Scansoriopterygidae, Epidendrosaurus (Early Cretaceous)

Might be Middle or Late Jurassic; this hinges on the age of the Daohagou Bed. The affinities of _Scansoriopteryx_ and _Epidendrosaurus_ have yet to be pinned down with confidence. The juvenile nature of the specimens do not help this cause. You can certainly discount anything Czerkas and Yuan (2002) have to say on the topic.


Yandangornis

At the current time, there's no reason to consider this *not* a bird. The original description is not overly helpful in this regard. Zhou and Zhang (2006) do not regard _Yandangornis_ as an avian, but do not elaborate on why not.


Basal Aves
The most primitive birds, usually still possessing a long bony tail with generally unfused vertebrae.


Unresolved forms Dalianraptor (Jiufotang Early Cretaceous of Liaoning, China), Jixiangornis (Early Cretaceous),
Shenzhouraptor (Early Cretaceous)

"Basal avian" seems to be about right for these guys.

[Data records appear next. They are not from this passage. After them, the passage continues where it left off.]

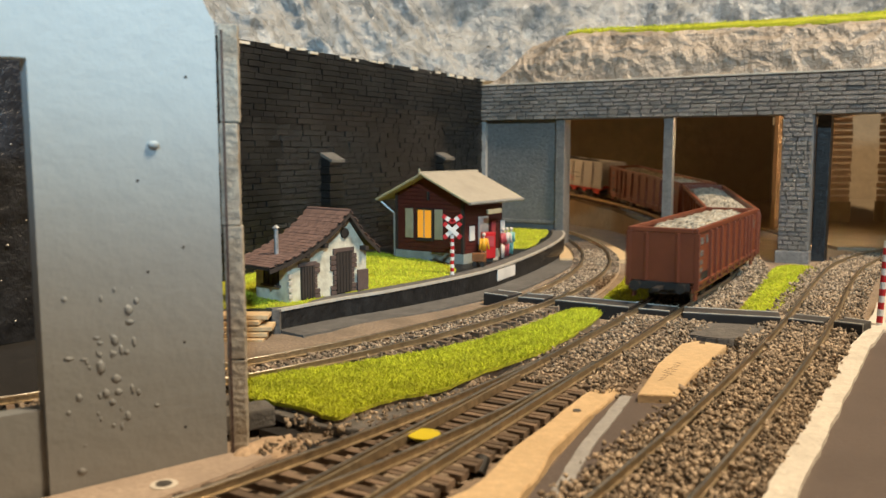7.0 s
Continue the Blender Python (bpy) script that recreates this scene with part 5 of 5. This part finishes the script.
def banded_post(name, label, category, at, height, r, n, lean=(0, 0)):
    th = thing(name, label, category, m=pose(*at, lean[0], lean[1], 0))
    for i in range(n):
        part("band", rod((0, 0, height * i / n), (0, 0, height * (i + 1) / n), r * random.Random(i).uniform(0.94, 1.05), 14), M["signred"] if i % 2 == n % 2 else M["signwhite"], th, "red band" if i % 2 == n % 2 else "white band")
    return th


cs = banded_post("crossing_sign", "red and white crossing sign on a banded post", "crossing sign", (0.0048, 0.4391, 0.0042), 0.0212, 0.0011, 11)
for z, a in ((0.0235, 0.72), (0.0290, 0.50)):
    for sg in (-1, 1):
        if z > 0.025:
            c, ln = Vector((sg * 0.0024, -0.0010, z + 0.0005)), 0.0056
            rot = Euler((0, -sg * a * 1.15, 0)).to_matrix()
        else:
            c, ln = Vector((0, -0.0010 - 0.0002 * sg, z)), 0.0112
            rot = Euler((0, sg * a, 0)).to_matrix()
        arm = part("arm", box(ln, 0.0005, 0.0022, at=c, rot=rot, bevel=0.0001), M["signwhite"], cs, "white sign arm with red ends")
        for e in (-1, 1):
            part("red_tip", box(0.0020, 0.0006, 0.0023, at=c + rot @ Vector((e * (ln / 2 - 0.0007), -0.0001, 0)), rot=rot), M["signred"], arm, "red tip")
banded_post("barrier_post", "leaning red and white banded post at the road edge", "post", (0.1790, 0.3420, -0.0040), 0.0365, 0.00125, 13, (0, 2.2))
tagged(part("post_foot", slab([(0.170, 0.335), (0.187, 0.333), (0.190, 0.348), (0.173, 0.350)], -0.008, -0.0024, bevel=0.0006), M["line"]), "rough plaster foot of the banded post", "plaster", kind="structure")


def figurine(label, at, height, colours, turn=0):
    """A tiny painted figure, one plain mesh."""
    bm = bmesh.new()
    h = height
    mats = list(dict.fromkeys(colours))

    def piece(a, b, r, k, r2=None):
        n0 = len(bm.faces)
        rod(a, b, r, 10, bm, r2)
        bm.faces.ensure_lookup_table()
        for f in bm.faces[n0:]:
            f.material_index = mats.index(colours[k])

    piece((-0.0008, 0, 0), (-0.0007, 0, h * 0.48), 0.0007, 1, 0.0010)
    piece((0.0008, 0, 0), (0.0007, 0, h * 0.48), 0.0007, 1, 0.0010)
    piece((0, 0, h * 0.44), (0, 0, h * 0.82), 0.0015, 0, 0.0019)
    piece((0.0020, 0, h * 0.80), (0.0026, -0.0012, h * 0.48), 0.0006, 0)
    piece((-0.0020, 0, h * 0.80), (-0.0026, -0.0008, h * 0.48), 0.0006, 0)
    piece((0, 0, h * 0.82), (0, 0, h * 0.86), 0.0006, 2)
    n0 = len(bm.faces)
    t = bmesh.new()
    bmesh.ops.create_icosphere(t, subdivisions=2, radius=0.0012, matrix=Matrix.Translation((0, 0, h * 0.93)))
    merge(bm, t)
    bm.faces.ensure_lookup_table()
    for f in bm.faces[n0:]:
        f.material_index = mats.index(colours[2])
    ob = part("figurine", bm, [M[k] for k in mats], m=pose(*at, 0, 0, turn), smooth=True)
    return tagged(ob, label, "figurine", "platform figurines")


def pz(x, y):
    return (x, y, ptop(x, y) + 0.0004)


figurine("tiny painted figurine in a yellow jacket", pz(0.0228, 0.4710), 0.0185, ("dolly", "dollb", "dollw"), 20)
figurine("tiny painted figurine in pale green", pz(0.0418, 0.5180), 0.0165, ("dollg", "dollg", "dollw"), -30)
figurine("tiny painted figurine in red beside the house", pz(0.0355, 0.5000), 0.0180, ("dollr", "dollw", "dollw"), 60)
figurine("tiny painted figurine in pale clothes", pz(0.0385, 0.5080), 0.0175, ("dollw", "dollr", "dollw"), 10)
bx = thing("ticket_machine", "small red machine standing on the platform", "machine", m=pose(*pz(0.0260, 0.4850), 0, 0, 20))
part("cabinet", box(0.0075, 0.0050, 0.0150, at=(0, 0, 0.0095), bevel=0.0006), M["signred"], bx)
part("front_panel", box(0.0050, 0.0004, 0.0060, at=(0, -0.0026, 0.0120)), M["dollr"], bx)
part("foot", box(0.0050, 0.0036, 0.0022, at=(0, 0, 0.0011)), M["under"], bx)
ch = thing("luggage_cart", "small brown wooden cart on the platform", "cart", m=pose(*pz(0.0200, 0.4670), 0, 0, -15))
part("tray", box(0.0070, 0.0042, 0.0046, at=(0, 0, 0.0050), bevel=0.0003), M["dollb"], ch)
for sx in (-1, 1):
    part("wheel", rod((sx * 0.0022, -0.0024, 0.0014), (sx * 0.0022, 0.0024, 0.0014), 0.0014, 12), M["under"], ch)


def motions():
    for ob, offset, length in TRAIN:
        walk(ob, [(0.2 * i, on_track(travelled(0.2 * i) + offset, length)) for i in range(41)])


motions()
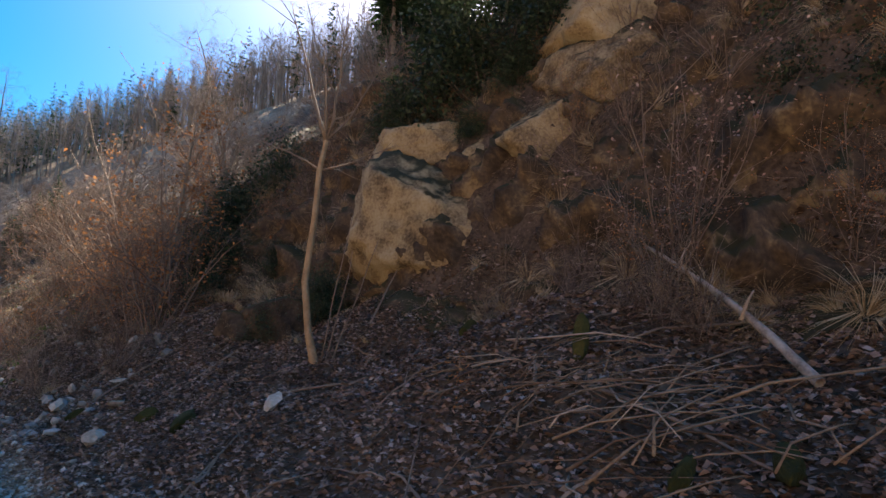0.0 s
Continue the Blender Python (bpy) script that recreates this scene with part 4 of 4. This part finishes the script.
for p, q, rd in (((2.42, 40.4), (2.2, 39.05), 0.062), ((2.3, 39.7), (1.96, 38.75), 0.05), ((2.9, 39.3), (2.3, 38.2), 0.035), ((2.5, 38.9), (2.75, 37.9), 0.03)):
    a3, b3 = (*p, float(ground_z(*p)) + rd + 0.05), (*q, float(ground_z(*q)) + rd)
    tagged(new("driftwood", stick(a3, b3, rd * 0.8, 0.05, 7, np.random.default_rng(int(rd * 1000)), 8).mesh("driftwood", M_BARKPALE)), "bleached barkless log lying in the stones beside the ditch", "log", "bleached logs")

# ---- the sandstone cliff at the start ----


def crag(seed, size, cuts=9, rough=0.20):
    """A weathered block: a cut ball, roughened and cracked."""
    r = np.random.default_rng(seed)
    bm = bmesh.new()
    bmesh.ops.create_icosphere(bm, subdivisions=4 if max(size) < 1.2 else 5, radius=1.0)
    v = np.array([w.co[:] for w in bm.verts])
    f = np.array([[w.index for w in p.verts] for p in bm.faces])
    bm.free()
    nn = r.normal(0, 1, (cuts, 3))
    nn /= np.linalg.norm(nn, axis=1)[:, None]
    nn[0], nn[1] = (-0.86, -0.5, -0.12), (-0.55, -0.8, 0.25)
    k = (np.r_[0.5, 0.58, r.uniform(0.52, 0.88, cuts - 2)][None] / np.maximum(v @ nn.T, 0.05)).min(1)
    v = v * np.minimum(k, 1.0)[:, None]
    sz = np.array(size)
    out = np.empty_like(v)
    for i, p in enumerate(v):
        w = Vector(p * sz * 0.9) + Vector((seed * 1.7, 0, 0))
        d = noise.fractal(w * 2.2, 0.75, 2.1, 6) * rough * 0.45
        vd = noise.voronoi(w * 1.3)[0]
        vq = noise.voronoi(Vector((w.x * 2.6, w.y * 2.6, w.z * 1.5)))[0]
        d += 0.12 * min(vd[1] - vd[0], 0.25) + 0.07 * min(vq[1] - vq[0], 0.2) - 0.03
        d += 0.035 * noise.fractal(w * 9.0, 0.6, 2.2, 3) + 0.05 * min(noise.voronoi(w * 4.5)[0][1] - noise.voronoi(w * 4.5)[0][0], 0.3)
        out[i] = p * (1 + d)
    return out * sz * 0.70, f


def cliff_face():
    qs, yy = np.linspace(3.75, 9.2, 150), np.linspace(-6.5, 14.0, 260)
    gq, gyy = np.meshgrid(qs, yy)
    x = toe_right(gyy) + gq
    z = height(x, gyy)
    e = 0.02
    zx, zy = (height(x + e, gyy) - z) / e, (height(x, gyy + e) - z) / e
    nrm = np.stack([-zx, -zy, np.ones_like(z)], -1)
    nrm /= np.linalg.norm(nrm, axis=-1)[..., None]
    p = np.stack([x, gyy, z], -1)
    steep = np.clip((np.abs(zx) - 0.7) / 0.8, 0, 1)
    d = np.empty_like(z)
    for i in np.ndindex(*z.shape):
        w = Vector(p[i])
        vd = noise.voronoi(Vector((w.x * 0.55, w.y * 0.6, w.z * 0.9)))[0]
        d[i] = 0.7 * min(vd[1] - vd[0], 0.35) + 0.42 * noise.fractal(w * 1.5, 0.7, 2.1, 6) - 0.12
    fade = np.clip(np.minimum(gq - 3.75, 9.2 - gq) / 0.5, 0, 1) * np.clip(np.minimum(gyy + 6.5, 14 - gyy) / 2.0, 0, 1)
    p = p + nrm * (d * (0.25 + 0.75 * steep) * fade + 0.06 * fade - 0.03)[..., None]
    n, m = z.shape
    i = (np.arange(n - 1)[:, None] * m + np.arange(m - 1)[None]).ravel()
    return mesh_of("face", p.reshape(-1, 3), np.stack([i, i + 1, i + m + 1, i + m], -1), M_ROCKDARK)


cliff = thing("rock_cliff", "overgrown ochre sandstone cliff above the leaf-covered bank", "cliff", "", [("face", cliff_face())])
for k, (lb, x, y, z, w, dp, h, turn) in enumerate((
        ("bulging bare ochre boulder face", 6.75, 5.6, 3.9, 2.9, 2.0, 2.45, 20), ("pale yellow block", 7.3, 6.1, 5.75, 1.9, 1.2, 1.0, 20), ("pale yellow block", 7.6, 3.15, 5.3, 1.7, 1.3, 1.25, 35),
        ("tall ochre crag at the top", 8.5, 2.5, 7.35, 2.7, 2.0, 2.0, 40), ("layered ochre ledge", 8.05, 2.3, 6.2, 2.2, 1.6, 1.3, 40), ("small ochre block", 7.15, 4.6, 5.2, 0.7, 0.6, 0.6, 20),
        ("narrow ochre rib", 7.0, 0.1, 3.65, 0.4, 0.5, 0.9, 60), ("ochre ledge", 6.85, 0.6, 3.2, 1.0, 0.7, 0.55, 50), ("dark mossy lump", 5.2, 7.45, 2.55, 1.2, 0.9, 0.8, 10), ("low dark outcrop", 4.9, 8.2, 2.3, 0.9, 0.8, 0.7, 0),
        ("ochre ledge", 7.05, 2.7, 3.7, 0.8, 0.6, 0.6, 30), ("small ochre block", 6.7, -0.75, 3.2, 0.5, 0.5, 0.55, 50), ("small ochre block", 9.0, 1.0, 7.3, 0.6, 0.6, 0.5, 50))):
    v, f = crag(500 + k, (dp, w, h), 17, 0.16)
    ob = part("crag", mesh_of("crag", v, f, M_ROCK if "dark" not in lb else M_ROCKDARK), cliff, lb)
    ob.matrix_basis = pose(x, y, z, 0, 8, turn - 20)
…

Some taxononomic springcleaning is needed for this collection of long-tailed birds, given that _Jeholornis_ might actually be the valid name for _Shenzhouraptor_ (according to Zhou and Zhang [2006], who give reasons - http://dml.cmnh.org/2006Apr/msg00228.html); and _Jixiangornis_ may also prove to be referrable to this taxon.


Hebeiornis (Yixian? Early Cretaceous? of Hebei, China)

Might be a _nomen nudum_.

Hulsanpes (Late Cretaceous)

This critter was recently said to be a dromaeosaurid after all (I think I saw this in the _Atrociraptor_ description).


Archaeopterygidae Archaeopteryx (Late Jurassic) Wellnhoferia (Late Jurassic) - may be synonym of Archaeopteryx

Indeed.

Omnivoropterygiformes
Omnivoropterygidae Omnivoropteryx (Early Cretaceous)

Your guess is as good as mine. Needs a proper description.

Sapeornis (Jiufotang Early Cretaceous of Chaoyang City, China)

I wouldn't put _Sapeornis_ in Omnivoropterygidae etc quite yet. This needs to be tested by phylogenetic analysis.


?Basal Pygostylia
The earliest birds with a modern pygostyle: a reduction and fusion of the tail vertebrae.


Placement unresolved Abavornis (Late Cretaceous) - enantiornithine?, Catenoleimus

No idea.

"Paleopteryx"

_Palaeopteryx_ is known from a broken-off piece of the radius, which could come from a bird or a deinonychosaur. The genus is valid in the nomenclatural sense (Jensen, 1981), but probably invalid in the taxonomic sense (i.e., it's a nomen dubium). The specimen comes from the Late Jurassic of Colorado.


Confuciusornithidae Proornis (Sinniju Late Jurassic/Early Cretaceous of Sinnuiju City, North Korea)
Changchengornis (Early Cretaceous of Chaomidianzi, China) Confuciusornis (Early Cretaceous) Jinzhouornis

_Jinzhouornis_ is a Liaoning taxon, from the lower Yixian Formation. The genus needs a more in-depth description. Ditto for _Proornis_ from the Sinuiju Series of Kim Jong-Il's utopian socialist paradise. The Sinuiju Series may belong to the Jehol Group. _Changchengornis_ is certainly a confuciusornithid.